To a westerner it might seem strange to read that Japanese saw the orient as some distant and exotic place in the world since, for the most part, that is what Japan is to the west. However, Japan, perhaps because it is an island, was, and in many ways remains, quite culturally isolated from all other asian nations. What was on display in the Taiwan exhibit was a potpourri of everything exotic and Taiwanese, from local flaura to food and clothing to exhibits describing the customs and daily life of the so-called savage native. Then there was in addition, of course, the Taiwanese themselves.
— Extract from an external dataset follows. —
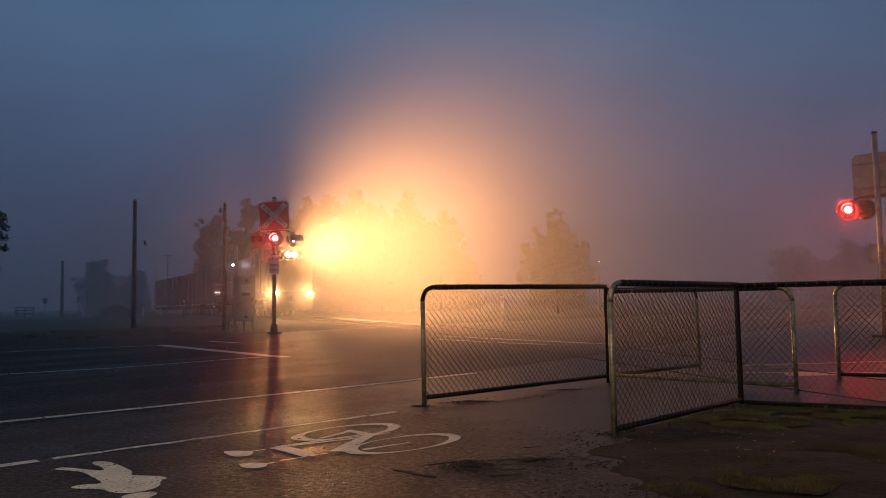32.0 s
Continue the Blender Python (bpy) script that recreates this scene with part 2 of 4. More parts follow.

In the same article the author describes how in a tea house connected to the Taiwan exhibit one could find a young Taiwanese girl who spoke funny broken Japanese while serving you. Here was a real living savage, half civilized to the point that she could take your order and make you laugh with her strange comportment and speech.
While the 1903 word fair in Osaka was not the only chance Japanese citizens had the opportunity to learn about the empire’s colony in Taiwan, it is indicative of several important aspects of Japanese mentality in the early pre-war 20th century. First, the Taiwan exhibit specifically categorized Taiwan’s natives as savage, creating an environment in which the Japanese visitor could easily view themselves as superior, view Japan as superior. Second, for all of the wealth of knowledge contained within the exhibit, it stands to highlight just how little the average Japanese knew about the lands across her seas. This was Taiwan not as she was, but Taiwan as she needed to be in order to confirm the legitimacy of Japanese colonization.
While I have presented here only one example of how Japan might have viewed Taiwan at the time of the Wushe Incident, a clearer understanding of what Nakamura’s introductory first chapter accomplishes is possible. Taiwan was in many ways too far away from Japan to be understood outside of the catalogued ethnography of the world fair. Nakamura brings Taiwan to the Japanese public through portraying its yearly events, its cherry blossoms, its colonizers in terms that any Japanese person would understand. As the reader approaches the violent climax of the first chapter, they are faced with the question, why. Nakamura’s answer lies in his artful portrayal of Hanaoka Ichiro, the native policeman. Though he dramatically sheds his uniform, the symbol of civilization that marks him as no longer savage, there is a sadness in his heart, an emotional struggle that even the colonizing power, the average Japanese might understand. This portrayal of inner conflict does not however reach its climax in abstractions and metaphor, with Chapter 2 concrete examples of why the Wushe Incident and its perpetrators can not be simply reduced to the ethnographic stereotypes of Civilization vs. Barbarianism bilateral mentality.